4. In September of 1991 BATF conducted a compliance inspection of my firearms business. The inspector began by comparing my on-hand inventory with a computer print-out of NFA firearms shown as being registered to me in the national registry. That comparison showed me to be in possession of four machineguns not shown to be registered to me, a serious federal felony if true. I was a part-time, low-volume dealer who does not transfer many NFA firearms (less than six per year on average). The discrepancy in the inspector's print-out was thus not due to turnover in my inventory. In fact, the four unaccounted-for guns had been registered to me and in my possession for several years.
5. I was able to produce original BATF-approved Forms 3 for all four guns showing them legally transferred to and registered to me and BATF ultimately agreed that three of the four were registered to me. BATF has never revealed how or why three of the guns were ultimately determined to be registered to me or why their print-out failed to reflect that fact.
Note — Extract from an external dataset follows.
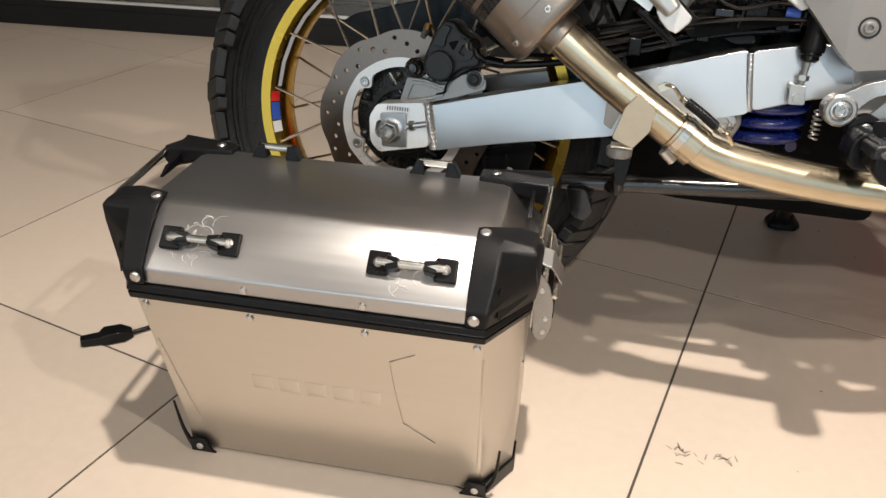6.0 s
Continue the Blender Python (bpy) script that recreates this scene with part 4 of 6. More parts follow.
lettering("Dual Clutch", (0.8165, -0.2056, 0.5525), 0.0100, 1, M_BLACK, dct)
lettering("Transmission", (0.8255, -0.2056, 0.5437), 0.0098, 1, M_BLACK, dct)
oilcap = part("oil_filter_cover", lathe([(0.031, -0.03), (0.031, 0.0), (0.029, 0.004), (0.024, 0.004), (0.022, 0.001), (0.016, 0.001), (0.014, 0.005), (0.009, 0.005), (0.008, 0.002), (0, 0.002)], (0.809, -0.186, 0.467), (0, -1, 0), 44), M_BRONZE, engine, "round bronze oil filter cover", angle=25)
for a, b in (((0.788, 0.455), (0.801, 0.4625)), ((0.817, 0.4715), (0.830, 0.479))):
    part("cover_bar", tube([(a[0], -0.190, a[1]), (b[0], -0.190, b[1])], 0.0032, 8, 1), M_BRONZE_D, oilcap)
for x, z in ((0.832, 0.483), (0.786, 0.450), (0.819, 0.501)):
    part("cover_lug", lathe([(0.0115, 0.03), (0.0115, 0.0), (0, 0)], (x, -0.188, z), (0, 1, 0), 18), M_BRONZE, oilcap)
    socket_bolt("cover_bolt", (x, -0.190, z), 0.0068, oilcap, M_DBOLT)
def guard_warp(x, z):
    return 0.30 * max(0.0, 0.715 - x) + 0.55 * soft(0.645 - x, 0.003) + 0.25 * soft(z - 0.618, 0.003)


guard_c = part("clutch_guard", plate([(0.613, 0.542), (0.612, 0.579), (0.624, 0.608), (0.643, 0.626), (0.693, 0.643), (0.709, 0.619), (0.716, 0.573), (0.708, 0.553), (0.676, 0.548), (0.661, 0.542), (0.664, 0.486), (0.657, 0.473), (0.640, 0.490), (0.627, 0.508)], -0.178, -0.145, r=0.005,
               cuts=[(0.645, 0.56, 1, 0), (0.66, 0.618, 0, 1), (0.68, 0.56, 1, 0)], warp=guard_warp), M_MATT, engine, "charcoal plastic clutch guard", bevel=0.004)
part("guard_recess", plate([(0.624, 0.564), (0.632, 0.596), (0.660, 0.589), (0.674, 0.574), (0.668, 0.561), (0.642, 0.557)], -0.1795, -0.175, r=0.003, warp=guard_warp), M_BLACK, guard_c, bevel=0.0012)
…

Form 3 transfers are obtained by the transferor submitting counterpart original forms to BATF. If the transfer is approved, one approved original form is retained by BATF and the other original is returned to the transferor for transmission to the transferee along with the gun.
6. With respect to the fourth gun, the MP-40, which I submitted to BATF for examination, BATF initially took the position that my registration form must be a forgery (apparently because it was a Xerox copy of an original -- a fact I had never noticed before since receiving it from the partnership in 1985 in a package containing 31 other original Forms 3 which were all approved at the same time). When BATF sent the form to its laboratory, it was determined that it was not a forgery, but a Xerox copy of an authentic original. A true copy of that laboratory report is attached as Exhibit 1. BATF has never accounted for the original from which the Xerox copy must have been made, nor revealed why the partnership was unknowingly sent a Xerox copy of that original in 1985 instead of the original that should have been sent according to Treasury Regulations.
7. Confronted with apparently irrefutable proof that the gun was lawfully registered, even though their records apparently neglected to show that fact, BATF then switched theories and contended that the gun must have originally been registered as a "remanufactured" gun, and because it showed no signs of welding it must have originally been registered under false pretenses and was therefore contraband. No further argument was raised that it was not registered to me and no explanation was ever forthcoming as to why the national registry apparently showed no evidence of the gun at all.
8. My attorneys and my congressional delegation pointed out to BATF that (1) "remanufacturing" was not the only legal way the gun could have been originally registered; (2) only the original registration (by a defunct Ohio company) would show how the gun was registered, and therefore whether the registration was false; and (3) BATF had apparently lost or destroyed the very documents which would settle the issue.
9. BATF remained both adamant and obstinate. It never conceded that it must have lost or destroyed the original registration (and all subsequent transfers). It never acknowledged that it had falsely suspected me of forgery. It would never acknowledge that my "unforged" transfer form had to be a copy of an authentic original transfer form. It never revealed why the partnership had been sent a Xerox copy of the form rather than the original. Instead it seized and kept (and presumably destroyed) my valuable machinegun.
10. I brought a lawsuit for the return of my gun but with the Waco and Ruby Ridge tragedies happening at that time, the fear of BATF was paramount in my mind. This, added to the cost, strain and pressure of dealing with an unresponsive government which obviously considered me a liar and forger became too much and I ultimately put an end to it by dismissing my suit.
I declare under penalty of perjury under the laws of the United States of America that the foregoing is true and correct. Executed on September 3 , 1998.